** start Data supplied **

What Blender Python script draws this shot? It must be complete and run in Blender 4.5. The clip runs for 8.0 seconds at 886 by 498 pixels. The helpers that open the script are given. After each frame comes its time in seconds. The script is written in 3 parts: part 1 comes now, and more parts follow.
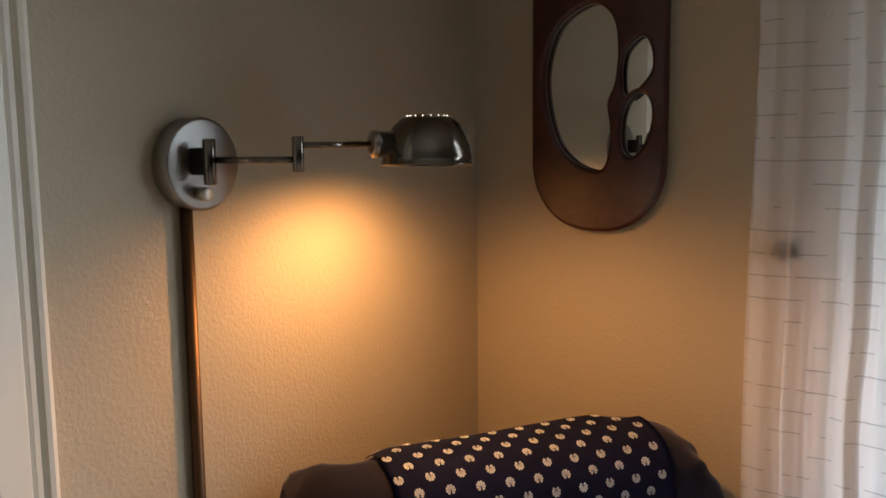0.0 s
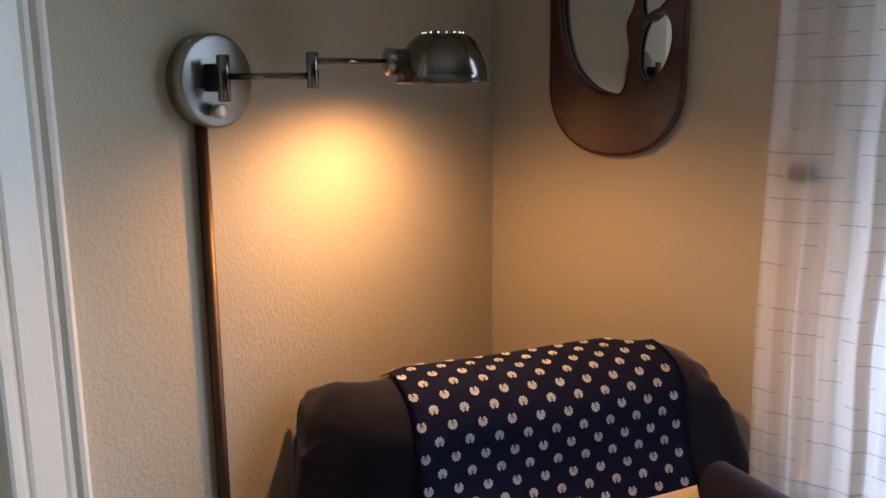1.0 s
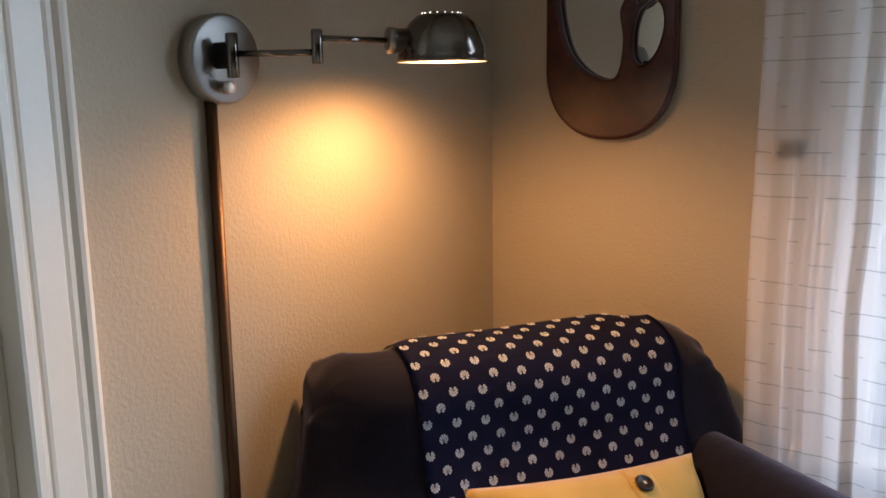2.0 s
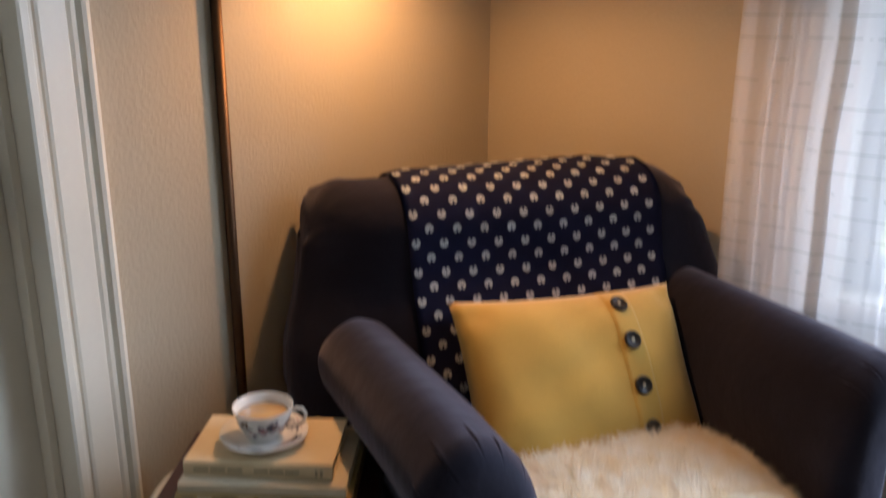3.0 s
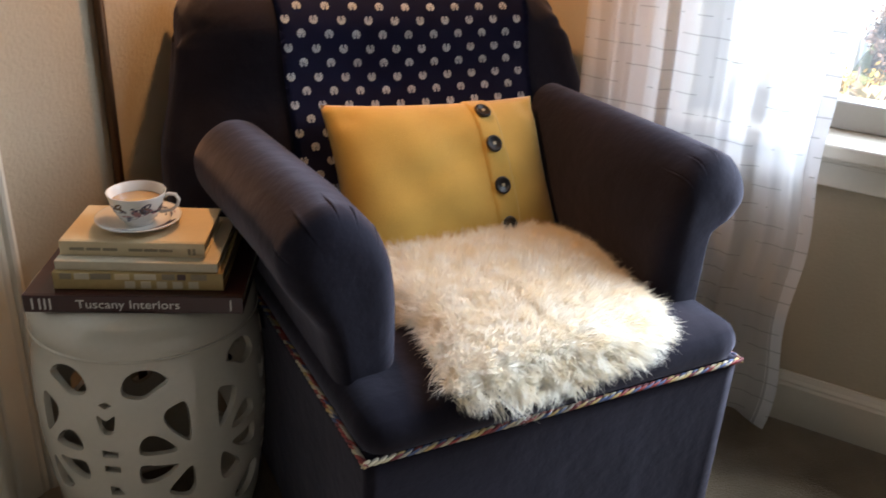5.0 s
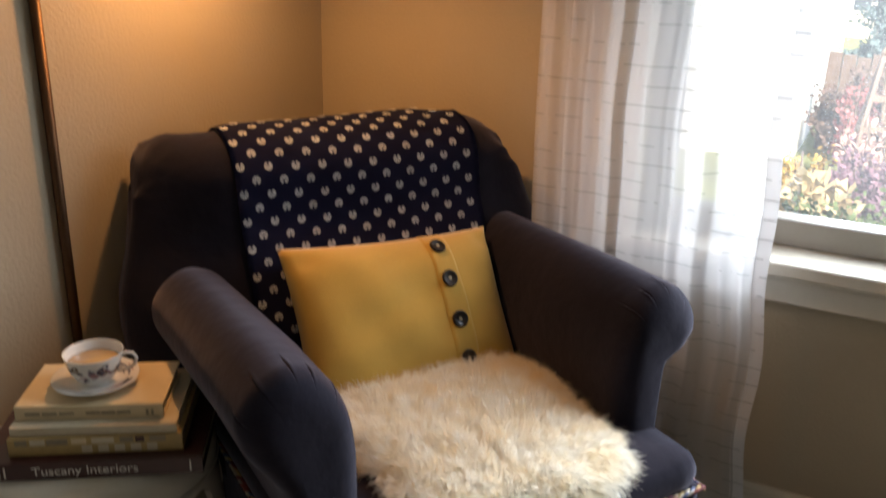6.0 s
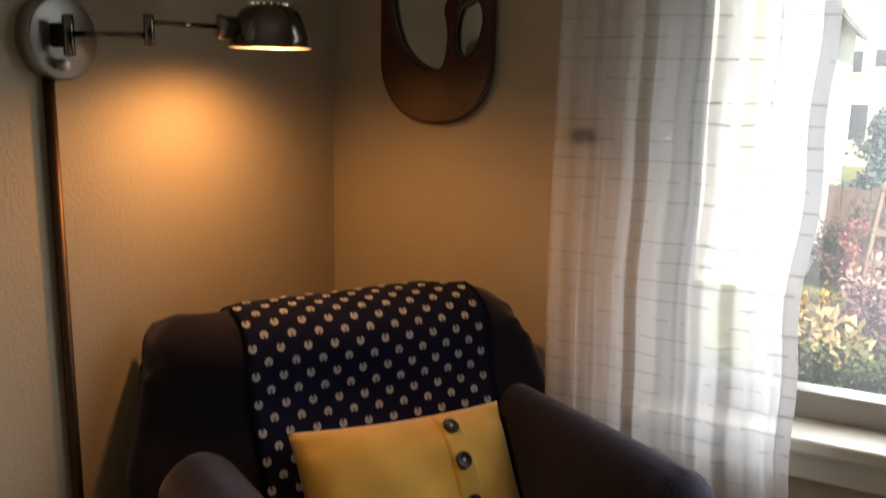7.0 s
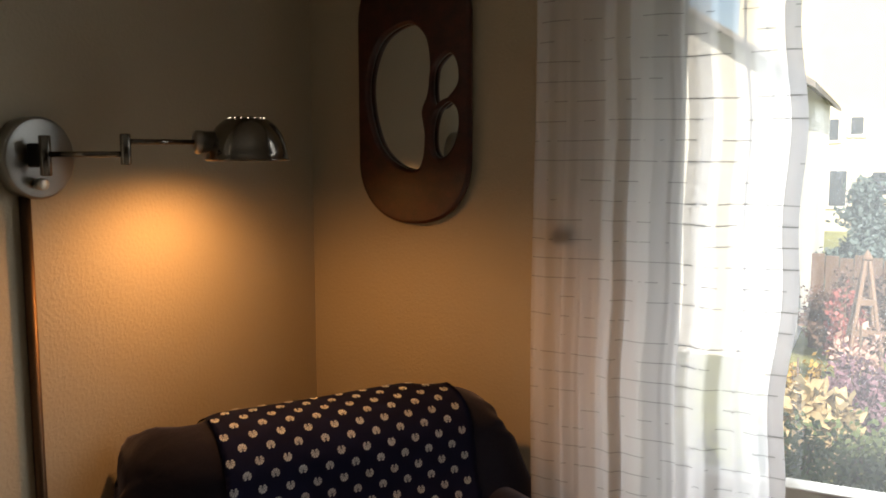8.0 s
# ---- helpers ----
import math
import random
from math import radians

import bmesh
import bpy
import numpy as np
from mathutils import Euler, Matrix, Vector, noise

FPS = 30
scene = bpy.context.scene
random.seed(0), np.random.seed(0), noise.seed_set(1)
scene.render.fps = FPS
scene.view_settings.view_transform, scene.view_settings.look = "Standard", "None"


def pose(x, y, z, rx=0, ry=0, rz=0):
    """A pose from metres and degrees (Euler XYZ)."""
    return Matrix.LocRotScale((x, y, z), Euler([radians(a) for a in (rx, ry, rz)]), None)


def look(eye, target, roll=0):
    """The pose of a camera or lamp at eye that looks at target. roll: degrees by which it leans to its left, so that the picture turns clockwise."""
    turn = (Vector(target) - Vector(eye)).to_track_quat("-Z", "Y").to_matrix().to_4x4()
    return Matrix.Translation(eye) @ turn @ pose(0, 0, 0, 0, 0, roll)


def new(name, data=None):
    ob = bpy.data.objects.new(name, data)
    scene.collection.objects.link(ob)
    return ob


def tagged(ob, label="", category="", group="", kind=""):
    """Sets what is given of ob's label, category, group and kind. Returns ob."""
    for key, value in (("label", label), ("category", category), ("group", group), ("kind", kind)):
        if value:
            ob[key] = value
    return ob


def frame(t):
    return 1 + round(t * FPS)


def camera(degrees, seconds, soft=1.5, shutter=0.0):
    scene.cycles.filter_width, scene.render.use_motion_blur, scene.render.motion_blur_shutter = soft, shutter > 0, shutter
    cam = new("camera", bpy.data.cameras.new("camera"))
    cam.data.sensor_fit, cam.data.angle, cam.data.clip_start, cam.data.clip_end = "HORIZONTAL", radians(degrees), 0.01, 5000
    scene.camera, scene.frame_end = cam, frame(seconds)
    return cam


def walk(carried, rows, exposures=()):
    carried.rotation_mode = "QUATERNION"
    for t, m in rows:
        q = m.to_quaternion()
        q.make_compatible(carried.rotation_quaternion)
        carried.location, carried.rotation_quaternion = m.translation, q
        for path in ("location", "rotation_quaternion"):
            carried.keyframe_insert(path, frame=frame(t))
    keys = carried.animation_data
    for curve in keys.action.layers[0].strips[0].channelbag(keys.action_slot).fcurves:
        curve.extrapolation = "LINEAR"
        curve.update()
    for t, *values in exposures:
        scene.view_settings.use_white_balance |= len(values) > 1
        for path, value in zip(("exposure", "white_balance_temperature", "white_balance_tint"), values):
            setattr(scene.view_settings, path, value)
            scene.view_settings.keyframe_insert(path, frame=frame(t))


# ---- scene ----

** end Data supplied **
** start Data supplied **

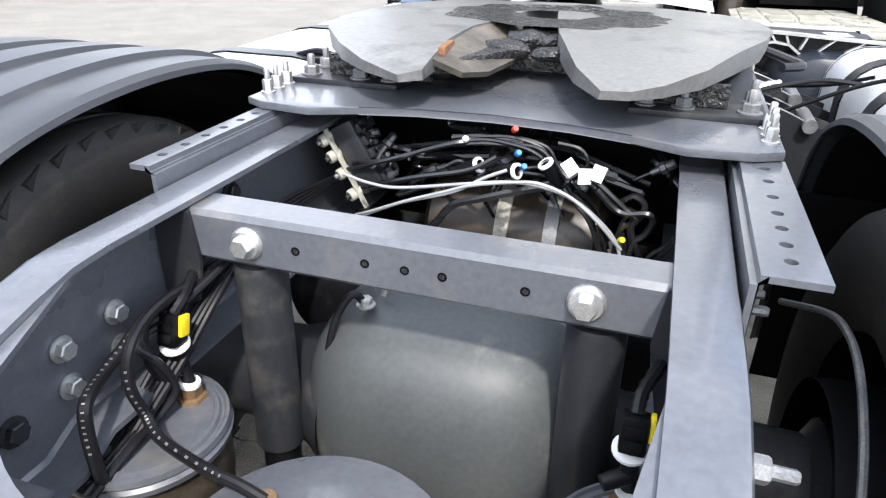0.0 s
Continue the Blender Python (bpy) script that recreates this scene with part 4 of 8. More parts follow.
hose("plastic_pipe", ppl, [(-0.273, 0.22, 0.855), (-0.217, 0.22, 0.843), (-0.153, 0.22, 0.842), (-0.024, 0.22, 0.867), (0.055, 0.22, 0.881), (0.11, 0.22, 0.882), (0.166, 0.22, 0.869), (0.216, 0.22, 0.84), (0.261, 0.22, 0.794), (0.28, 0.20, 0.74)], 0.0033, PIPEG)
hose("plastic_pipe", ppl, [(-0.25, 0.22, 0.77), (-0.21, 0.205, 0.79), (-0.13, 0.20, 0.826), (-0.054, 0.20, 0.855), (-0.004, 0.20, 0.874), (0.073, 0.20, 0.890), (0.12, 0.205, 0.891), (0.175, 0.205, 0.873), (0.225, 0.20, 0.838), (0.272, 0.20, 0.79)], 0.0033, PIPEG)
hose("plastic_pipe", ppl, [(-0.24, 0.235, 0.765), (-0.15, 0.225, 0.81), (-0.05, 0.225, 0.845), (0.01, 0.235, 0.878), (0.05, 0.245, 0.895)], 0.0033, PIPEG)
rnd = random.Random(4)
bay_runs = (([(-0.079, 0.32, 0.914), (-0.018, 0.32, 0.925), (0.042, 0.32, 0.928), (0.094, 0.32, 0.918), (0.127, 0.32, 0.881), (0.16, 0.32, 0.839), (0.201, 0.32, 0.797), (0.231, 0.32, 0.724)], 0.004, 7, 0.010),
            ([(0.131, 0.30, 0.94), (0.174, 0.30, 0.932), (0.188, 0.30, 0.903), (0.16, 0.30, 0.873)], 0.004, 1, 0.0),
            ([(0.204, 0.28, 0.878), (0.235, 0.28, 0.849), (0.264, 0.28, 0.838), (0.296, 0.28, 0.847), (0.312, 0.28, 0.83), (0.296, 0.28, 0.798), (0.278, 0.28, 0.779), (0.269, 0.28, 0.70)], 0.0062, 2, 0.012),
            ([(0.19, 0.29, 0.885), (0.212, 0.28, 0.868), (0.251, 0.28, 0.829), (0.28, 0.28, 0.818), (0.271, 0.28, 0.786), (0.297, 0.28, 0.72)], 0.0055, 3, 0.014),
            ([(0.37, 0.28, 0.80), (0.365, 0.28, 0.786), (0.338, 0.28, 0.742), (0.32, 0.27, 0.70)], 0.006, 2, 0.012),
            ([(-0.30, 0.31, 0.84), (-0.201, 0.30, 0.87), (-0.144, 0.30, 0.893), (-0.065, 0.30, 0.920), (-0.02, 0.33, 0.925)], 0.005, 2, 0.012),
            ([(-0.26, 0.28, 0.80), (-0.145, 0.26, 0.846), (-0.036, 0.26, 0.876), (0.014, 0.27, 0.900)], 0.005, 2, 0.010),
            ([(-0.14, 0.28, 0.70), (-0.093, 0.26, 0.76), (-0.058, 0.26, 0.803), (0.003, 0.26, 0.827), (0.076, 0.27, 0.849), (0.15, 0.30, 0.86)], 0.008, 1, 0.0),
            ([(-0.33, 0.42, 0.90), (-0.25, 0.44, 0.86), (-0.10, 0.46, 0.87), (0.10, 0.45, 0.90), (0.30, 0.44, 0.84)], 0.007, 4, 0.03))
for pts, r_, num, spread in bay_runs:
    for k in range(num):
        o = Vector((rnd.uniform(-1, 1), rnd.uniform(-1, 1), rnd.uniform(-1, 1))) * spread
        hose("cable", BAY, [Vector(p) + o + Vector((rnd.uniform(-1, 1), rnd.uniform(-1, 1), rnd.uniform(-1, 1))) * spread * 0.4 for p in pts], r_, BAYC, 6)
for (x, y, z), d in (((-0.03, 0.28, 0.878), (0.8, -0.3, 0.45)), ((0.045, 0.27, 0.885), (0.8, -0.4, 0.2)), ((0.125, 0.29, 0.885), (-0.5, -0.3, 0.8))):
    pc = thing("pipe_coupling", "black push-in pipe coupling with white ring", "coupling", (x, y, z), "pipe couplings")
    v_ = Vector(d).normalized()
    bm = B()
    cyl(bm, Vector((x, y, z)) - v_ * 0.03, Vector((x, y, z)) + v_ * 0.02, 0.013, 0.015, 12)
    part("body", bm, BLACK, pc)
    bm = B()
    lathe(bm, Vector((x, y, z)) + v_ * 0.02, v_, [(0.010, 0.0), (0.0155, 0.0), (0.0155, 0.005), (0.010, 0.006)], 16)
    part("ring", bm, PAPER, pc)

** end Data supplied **

In the listing above, find the line with "import bmesh" and the line with "what is given", then print exactly those two lines and every line between them, and nothing more.

_Correct output:_
import bmesh
import bpy
import numpy as np
from mathutils import Euler, Matrix, Vector, noise

FPS = 30
scene = bpy.context.scene
random.seed(0), np.random.seed(0), noise.seed_set(1)
scene.render.fps = FPS
scene.view_settings.view_transform, scene.view_settings.look = "Standard", "None"


def pose(x, y, z, rx=0, ry=0, rz=0):
    """A pose from metres and degrees (Euler XYZ)."""
    return Matrix.LocRotScale((x, y, z), Euler([radians(a) for a in (rx, ry, rz)]), None)


def look(eye, target, roll=0):
    """The pose of a camera or lamp at eye that looks at target. roll: degrees by which it leans to its left, so that the picture turns clockwise."""
    turn = (Vector(target) - Vector(eye)).to_track_quat("-Z", "Y").to_matrix().to_4x4()
    return Matrix.Translation(eye) @ turn @ pose(0, 0, 0, 0, 0, roll)


def new(name, data=None):
    ob = bpy.data.objects.new(name, data)
    scene.collection.objects.link(ob)
    return ob


def tagged(ob, label="", category="", group="", kind=""):
    """Sets what is given of ob's label, category, group and kind. Returns ob."""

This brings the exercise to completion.